=== EXERCISE ===
Output exactly, and only, the lines from the line containing "5 of 6. More parts follow." through the line containing "of the two-storey", both included.

[Source records]
[start]

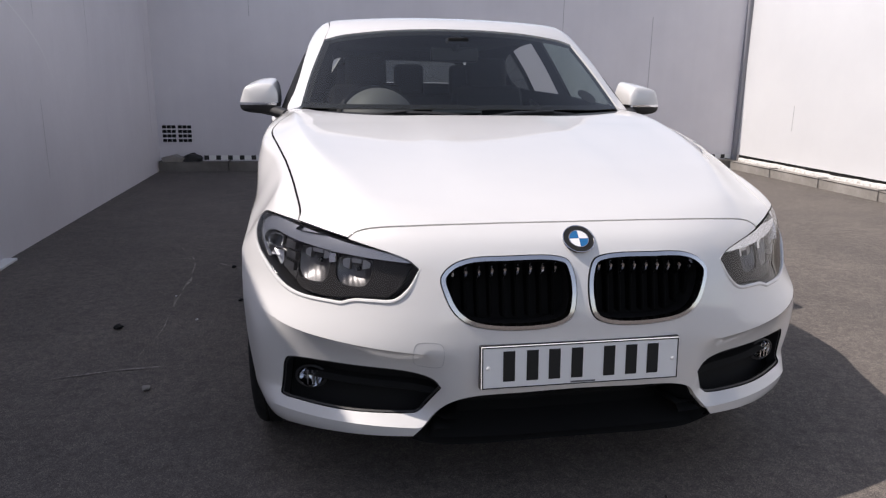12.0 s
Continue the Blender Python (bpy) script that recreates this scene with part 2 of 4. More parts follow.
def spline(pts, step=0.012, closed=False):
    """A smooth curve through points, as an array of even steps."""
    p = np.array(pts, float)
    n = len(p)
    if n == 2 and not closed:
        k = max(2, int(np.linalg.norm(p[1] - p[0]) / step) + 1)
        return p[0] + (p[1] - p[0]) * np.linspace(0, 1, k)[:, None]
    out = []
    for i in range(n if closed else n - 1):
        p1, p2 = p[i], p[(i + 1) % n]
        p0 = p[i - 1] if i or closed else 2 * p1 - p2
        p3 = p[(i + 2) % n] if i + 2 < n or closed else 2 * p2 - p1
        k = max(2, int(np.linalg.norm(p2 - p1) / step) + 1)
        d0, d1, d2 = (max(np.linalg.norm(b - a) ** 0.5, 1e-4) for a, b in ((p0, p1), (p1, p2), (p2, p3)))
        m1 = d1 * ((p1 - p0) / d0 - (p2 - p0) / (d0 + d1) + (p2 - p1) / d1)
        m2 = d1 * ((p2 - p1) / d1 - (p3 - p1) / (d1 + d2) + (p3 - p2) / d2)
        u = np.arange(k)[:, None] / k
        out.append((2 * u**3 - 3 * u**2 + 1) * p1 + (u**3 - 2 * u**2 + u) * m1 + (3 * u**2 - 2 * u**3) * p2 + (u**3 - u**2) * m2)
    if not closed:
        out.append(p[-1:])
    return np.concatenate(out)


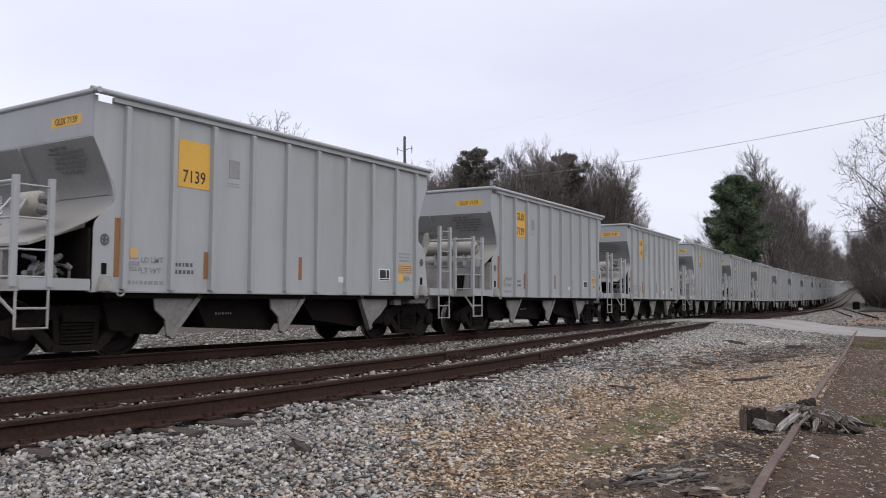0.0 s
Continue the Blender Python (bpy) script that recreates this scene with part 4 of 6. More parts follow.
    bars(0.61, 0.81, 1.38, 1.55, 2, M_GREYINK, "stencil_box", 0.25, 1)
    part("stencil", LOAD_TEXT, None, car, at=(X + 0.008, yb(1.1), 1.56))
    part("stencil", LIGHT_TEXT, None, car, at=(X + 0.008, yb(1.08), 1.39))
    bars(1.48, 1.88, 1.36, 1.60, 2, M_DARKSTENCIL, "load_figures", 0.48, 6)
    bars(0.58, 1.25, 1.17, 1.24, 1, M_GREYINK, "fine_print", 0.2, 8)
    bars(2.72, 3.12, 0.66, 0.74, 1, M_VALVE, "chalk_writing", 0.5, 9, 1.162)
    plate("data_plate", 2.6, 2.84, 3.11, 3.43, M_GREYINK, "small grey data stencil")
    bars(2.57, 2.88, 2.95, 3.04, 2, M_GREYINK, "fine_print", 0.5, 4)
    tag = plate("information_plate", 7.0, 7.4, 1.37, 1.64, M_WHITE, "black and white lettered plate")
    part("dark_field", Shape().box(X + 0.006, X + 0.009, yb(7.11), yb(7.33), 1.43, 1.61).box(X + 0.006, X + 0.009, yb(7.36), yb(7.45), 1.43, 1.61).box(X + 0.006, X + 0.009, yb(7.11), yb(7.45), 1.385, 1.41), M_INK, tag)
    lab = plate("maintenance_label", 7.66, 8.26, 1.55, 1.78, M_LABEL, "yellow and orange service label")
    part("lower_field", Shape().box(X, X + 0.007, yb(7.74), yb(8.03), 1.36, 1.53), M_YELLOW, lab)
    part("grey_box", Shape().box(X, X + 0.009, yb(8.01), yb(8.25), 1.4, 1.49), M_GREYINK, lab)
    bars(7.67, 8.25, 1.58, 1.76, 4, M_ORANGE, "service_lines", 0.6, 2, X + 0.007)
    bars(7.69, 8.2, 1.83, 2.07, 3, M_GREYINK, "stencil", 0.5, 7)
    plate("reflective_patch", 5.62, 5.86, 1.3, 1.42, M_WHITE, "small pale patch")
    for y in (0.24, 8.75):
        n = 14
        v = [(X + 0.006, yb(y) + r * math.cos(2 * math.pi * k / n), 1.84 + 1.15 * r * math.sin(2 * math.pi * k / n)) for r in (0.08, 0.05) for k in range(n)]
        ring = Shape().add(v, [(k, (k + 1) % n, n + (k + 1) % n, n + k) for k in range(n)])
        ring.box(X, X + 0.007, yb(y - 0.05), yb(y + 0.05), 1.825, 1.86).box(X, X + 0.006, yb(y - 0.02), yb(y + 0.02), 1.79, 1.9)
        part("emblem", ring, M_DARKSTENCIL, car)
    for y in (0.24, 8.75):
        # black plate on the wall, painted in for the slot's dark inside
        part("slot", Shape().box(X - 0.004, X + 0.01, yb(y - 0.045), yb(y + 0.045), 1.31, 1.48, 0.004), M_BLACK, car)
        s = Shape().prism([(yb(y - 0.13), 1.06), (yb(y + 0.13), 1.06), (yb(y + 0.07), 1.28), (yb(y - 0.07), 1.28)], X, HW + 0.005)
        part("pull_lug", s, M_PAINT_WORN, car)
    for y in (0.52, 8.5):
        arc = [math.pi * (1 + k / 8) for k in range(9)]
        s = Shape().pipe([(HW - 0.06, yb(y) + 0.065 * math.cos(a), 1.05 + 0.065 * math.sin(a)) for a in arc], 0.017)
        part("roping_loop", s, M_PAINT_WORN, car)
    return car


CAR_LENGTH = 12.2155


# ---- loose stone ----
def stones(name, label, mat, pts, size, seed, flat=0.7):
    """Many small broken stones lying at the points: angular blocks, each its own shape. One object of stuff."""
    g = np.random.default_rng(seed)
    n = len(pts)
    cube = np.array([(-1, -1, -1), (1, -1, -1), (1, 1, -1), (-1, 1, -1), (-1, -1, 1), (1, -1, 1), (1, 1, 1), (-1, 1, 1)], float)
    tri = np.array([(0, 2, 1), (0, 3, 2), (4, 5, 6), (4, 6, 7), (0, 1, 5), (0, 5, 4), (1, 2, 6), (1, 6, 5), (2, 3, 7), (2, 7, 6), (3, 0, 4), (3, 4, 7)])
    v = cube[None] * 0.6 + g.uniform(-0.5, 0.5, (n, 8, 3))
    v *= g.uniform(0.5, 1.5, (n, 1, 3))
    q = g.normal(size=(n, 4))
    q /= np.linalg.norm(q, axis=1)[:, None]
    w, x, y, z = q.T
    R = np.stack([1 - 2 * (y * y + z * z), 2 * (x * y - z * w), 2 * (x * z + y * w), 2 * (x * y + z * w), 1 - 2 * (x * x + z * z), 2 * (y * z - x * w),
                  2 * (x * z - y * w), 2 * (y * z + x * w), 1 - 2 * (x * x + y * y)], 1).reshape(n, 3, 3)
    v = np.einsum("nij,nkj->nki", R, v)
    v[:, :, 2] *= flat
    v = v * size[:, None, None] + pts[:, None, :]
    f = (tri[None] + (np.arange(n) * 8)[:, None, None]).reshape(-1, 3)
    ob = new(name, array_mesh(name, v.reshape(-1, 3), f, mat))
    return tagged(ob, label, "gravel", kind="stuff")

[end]
[start]

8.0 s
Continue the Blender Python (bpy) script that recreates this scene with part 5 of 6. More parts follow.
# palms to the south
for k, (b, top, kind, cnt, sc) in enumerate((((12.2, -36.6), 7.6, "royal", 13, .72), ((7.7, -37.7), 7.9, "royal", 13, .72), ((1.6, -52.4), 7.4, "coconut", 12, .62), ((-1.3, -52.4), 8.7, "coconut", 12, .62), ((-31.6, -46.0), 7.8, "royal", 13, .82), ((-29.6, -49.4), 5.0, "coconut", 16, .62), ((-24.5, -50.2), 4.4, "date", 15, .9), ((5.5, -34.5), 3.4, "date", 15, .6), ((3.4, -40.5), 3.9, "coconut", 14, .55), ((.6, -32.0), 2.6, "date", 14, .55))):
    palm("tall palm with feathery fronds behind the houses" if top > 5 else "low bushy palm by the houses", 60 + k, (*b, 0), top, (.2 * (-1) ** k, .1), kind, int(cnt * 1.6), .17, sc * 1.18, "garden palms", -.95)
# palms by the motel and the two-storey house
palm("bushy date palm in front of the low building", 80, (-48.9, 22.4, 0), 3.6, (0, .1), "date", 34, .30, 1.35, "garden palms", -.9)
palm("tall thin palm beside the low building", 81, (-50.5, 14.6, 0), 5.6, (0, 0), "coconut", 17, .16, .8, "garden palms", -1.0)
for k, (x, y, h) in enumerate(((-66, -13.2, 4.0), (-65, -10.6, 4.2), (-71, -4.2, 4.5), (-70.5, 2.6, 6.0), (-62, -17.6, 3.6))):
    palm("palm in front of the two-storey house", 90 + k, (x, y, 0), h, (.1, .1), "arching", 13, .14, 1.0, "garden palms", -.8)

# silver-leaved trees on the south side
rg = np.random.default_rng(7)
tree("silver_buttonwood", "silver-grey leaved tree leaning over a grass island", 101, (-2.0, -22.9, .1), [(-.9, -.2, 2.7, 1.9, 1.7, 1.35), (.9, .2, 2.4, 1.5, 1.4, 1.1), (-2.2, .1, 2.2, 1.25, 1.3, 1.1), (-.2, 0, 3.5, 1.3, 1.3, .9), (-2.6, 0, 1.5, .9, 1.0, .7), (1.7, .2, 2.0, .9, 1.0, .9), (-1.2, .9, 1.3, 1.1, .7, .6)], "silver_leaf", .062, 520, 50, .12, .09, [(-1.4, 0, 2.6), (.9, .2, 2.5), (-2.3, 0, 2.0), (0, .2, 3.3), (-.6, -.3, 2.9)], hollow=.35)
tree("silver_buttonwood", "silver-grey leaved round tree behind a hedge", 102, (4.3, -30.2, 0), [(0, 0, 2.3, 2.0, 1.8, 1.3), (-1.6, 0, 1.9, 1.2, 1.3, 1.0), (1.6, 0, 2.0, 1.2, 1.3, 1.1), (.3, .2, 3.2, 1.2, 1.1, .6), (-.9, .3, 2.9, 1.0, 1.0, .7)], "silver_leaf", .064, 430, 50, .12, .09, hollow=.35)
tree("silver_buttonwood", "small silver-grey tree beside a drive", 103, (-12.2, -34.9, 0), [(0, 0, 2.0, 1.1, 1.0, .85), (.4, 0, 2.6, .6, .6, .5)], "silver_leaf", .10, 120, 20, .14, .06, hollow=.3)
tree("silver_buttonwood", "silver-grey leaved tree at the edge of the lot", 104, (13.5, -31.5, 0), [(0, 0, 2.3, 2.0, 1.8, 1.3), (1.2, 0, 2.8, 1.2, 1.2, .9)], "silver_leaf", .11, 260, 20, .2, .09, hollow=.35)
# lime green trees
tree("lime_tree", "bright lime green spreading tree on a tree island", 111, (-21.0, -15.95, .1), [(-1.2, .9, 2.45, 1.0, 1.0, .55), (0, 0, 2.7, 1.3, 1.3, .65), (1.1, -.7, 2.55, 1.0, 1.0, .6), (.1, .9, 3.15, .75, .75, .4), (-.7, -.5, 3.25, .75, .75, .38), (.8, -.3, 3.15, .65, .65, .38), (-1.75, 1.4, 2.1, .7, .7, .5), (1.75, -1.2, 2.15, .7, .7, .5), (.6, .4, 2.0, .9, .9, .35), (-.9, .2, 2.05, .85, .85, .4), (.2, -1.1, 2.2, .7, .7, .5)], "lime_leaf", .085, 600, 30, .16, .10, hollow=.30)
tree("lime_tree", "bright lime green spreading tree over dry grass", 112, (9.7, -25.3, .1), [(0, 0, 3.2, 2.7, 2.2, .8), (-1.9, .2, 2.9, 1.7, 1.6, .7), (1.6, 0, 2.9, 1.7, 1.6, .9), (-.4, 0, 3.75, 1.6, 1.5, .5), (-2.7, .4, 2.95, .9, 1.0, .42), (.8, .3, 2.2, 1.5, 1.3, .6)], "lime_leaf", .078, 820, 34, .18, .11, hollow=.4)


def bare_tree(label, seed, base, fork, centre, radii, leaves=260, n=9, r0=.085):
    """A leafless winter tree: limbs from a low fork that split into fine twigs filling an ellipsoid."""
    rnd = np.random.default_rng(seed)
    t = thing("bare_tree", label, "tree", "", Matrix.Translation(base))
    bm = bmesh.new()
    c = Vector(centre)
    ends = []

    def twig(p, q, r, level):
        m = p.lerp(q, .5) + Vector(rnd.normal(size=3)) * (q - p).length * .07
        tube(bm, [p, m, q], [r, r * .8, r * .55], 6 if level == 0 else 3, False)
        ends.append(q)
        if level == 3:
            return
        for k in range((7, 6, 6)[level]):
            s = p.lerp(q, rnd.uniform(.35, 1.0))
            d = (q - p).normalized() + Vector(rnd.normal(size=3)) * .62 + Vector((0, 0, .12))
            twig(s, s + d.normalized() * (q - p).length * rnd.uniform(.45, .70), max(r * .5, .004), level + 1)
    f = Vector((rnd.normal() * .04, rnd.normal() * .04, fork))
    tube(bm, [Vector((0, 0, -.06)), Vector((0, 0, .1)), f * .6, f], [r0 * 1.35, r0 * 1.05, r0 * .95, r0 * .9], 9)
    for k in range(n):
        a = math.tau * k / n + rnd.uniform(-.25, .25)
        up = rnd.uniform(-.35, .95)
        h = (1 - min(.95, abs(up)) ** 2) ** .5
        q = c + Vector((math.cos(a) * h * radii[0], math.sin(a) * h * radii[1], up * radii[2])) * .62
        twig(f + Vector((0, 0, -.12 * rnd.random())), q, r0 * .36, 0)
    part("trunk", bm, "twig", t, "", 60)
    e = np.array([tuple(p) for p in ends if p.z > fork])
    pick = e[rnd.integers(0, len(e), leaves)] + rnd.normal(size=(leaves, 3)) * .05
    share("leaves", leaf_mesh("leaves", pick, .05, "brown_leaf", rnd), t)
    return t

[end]

=== COMPLETE ANSWER ===
Continue the Blender Python (bpy) script that recreates this scene with part 5 of 6. More parts follow.
# palms to the south
for k, (b, top, kind, cnt, sc) in enumerate((((12.2, -36.6), 7.6, "royal", 13, .72), ((7.7, -37.7), 7.9, "royal", 13, .72), ((1.6, -52.4), 7.4, "coconut", 12, .62), ((-1.3, -52.4), 8.7, "coconut", 12, .62), ((-31.6, -46.0), 7.8, "royal", 13, .82), ((-29.6, -49.4), 5.0, "coconut", 16, .62), ((-24.5, -50.2), 4.4, "date", 15, .9), ((5.5, -34.5), 3.4, "date", 15, .6), ((3.4, -40.5), 3.9, "coconut", 14, .55), ((.6, -32.0), 2.6, "date", 14, .55))):
    palm("tall palm with feathery fronds behind the houses" if top > 5 else "low bushy palm by the houses", 60 + k, (*b, 0), top, (.2 * (-1) ** k, .1), kind, int(cnt * 1.6), .17, sc * 1.18, "garden palms", -.95)
# palms by the motel and the two-storey house
palm("bushy date palm in front of the low building", 80, (-48.9, 22.4, 0), 3.6, (0, .1), "date", 34, .30, 1.35, "garden palms", -.9)
palm("tall thin palm beside the low building", 81, (-50.5, 14.6, 0), 5.6, (0, 0), "coconut", 17, .16, .8, "garden palms", -1.0)
for k, (x, y, h) in enumerate(((-66, -13.2, 4.0), (-65, -10.6, 4.2), (-71, -4.2, 4.5), (-70.5, 2.6, 6.0), (-62, -17.6, 3.6))):
    palm("palm in front of the two-storey house", 90 + k, (x, y, 0), h, (.1, .1), "arching", 13, .14, 1.0, "garden palms", -.8)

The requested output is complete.